Saving taxes: Don’t be a day late and a dollar short

The month of March marks the beginning of spring in the northern hemisphere and winter in the southern hemisphere.

The month of March marks the beginning of spring in the northern hemisphere and winter in the southern hemisphere. They say a lot of astronomical positions get realigned on the Equinox day on March 21 every year, when the day and night hours are the same.  

Down on Earth, March is also a month when you need to step back and think of a possible realignment of your finances. It is because the financial year for individuals ends in March every year. 

As a salaried person, many of you are perhaps still scrambling to meet the shortfall in your tax savings. You are looking for last-minute investments or risk a sharp deduction in your salary in March. 

Last minute moves are an adrenaline rush for many. It is a habit that refuses to go. Writers (including yours truly) wait for the deadline to approach to produce the work, batsmen wait for final overs to score runs, those filing income-tax returns wait till the last day to file their returns, many pay their utility bills closer to or at the last minute, and so on. 

When it comes to money and personal finance, the impact could be profound. 

You are looking to make a lump sum investment at the end of the financial year. There is a good chance that you may make the wrong choice or lose an opportunity. 

From Public Provident Fund to new health or life insurance and Equity-Linked Savings Schemes (ELSS), you have many options to pick. The money gets locked for at least three years in any choice you make. In the case of insurance, you are taking on additional coverage when you already have insurance. 
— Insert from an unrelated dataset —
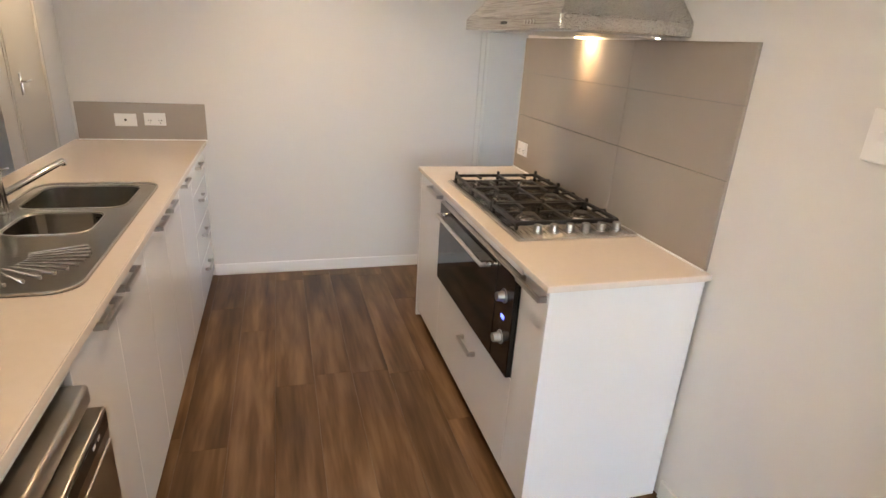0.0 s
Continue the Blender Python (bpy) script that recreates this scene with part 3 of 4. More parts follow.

The problem with investing in an Equity-Linked Saving Scheme at the last minute is that you could buy equity assets at the wrong time. Currently, benchmark indices are at the highest value in 2019. You will do this because you are forced to do so. If share prices tumble in the next few months, you will not blame your adrenalin rush. Even worse, you will blame equity markets and swear to steer clear of them. 
Overall, you are damaging your prospects with this last-minute rush.

What can one do?
If you speak to any financial advisor, they will tell you that tax-planning has to begin in April of every year and not in March. The start of the fiscal year is the time when you do your annual tax plan. 
If you are young and salaried, you must sign up for a Systematic Investment Plan in an ELSS in April of each year. Stay invested as long as you can. That is perhaps the single most important investment you will do. 

The logic is straightforward. As a young individual, you have enough time to let your investments grow. Equity investing is all about staying invested for a long time. Over 30 years, returns by the BSE Sensex outperform all other categories of investment. 

If you are planning to buy a house or already bought one, a lot of your tax planning is taken care of. You get a tax benefit on the interest you pay on your principal amount. Besides this, you also get the Section 80 C benefit for the repayment through Equated Monthly Installments or EMI. For many of the salaried, your home loan and your contribution to the Employees’ Provident Fund are sufficient to cover for your tax saving plan under Section 80C.

If you are earning well, you must engage a financial advisor. Professional help will not only allow you to structure your investments, but also your salary. You can then speak to your employer and tweak your salary structure to take benefits of deductions and tax breaks. 

Death and taxes are the only two certainties in life, according to Benjamin Franklin, one of the founding fathers of the United States. As your income grows, it gets harder to save on taxes. By planning, you can ensure that you do not lose out on the benefits extended to you. At the same time, if you invest regularly and stay invested, your wealth will only multiply thanks to the power of compounding. So, let this March be the last time you do your tax-related investing in a hurry.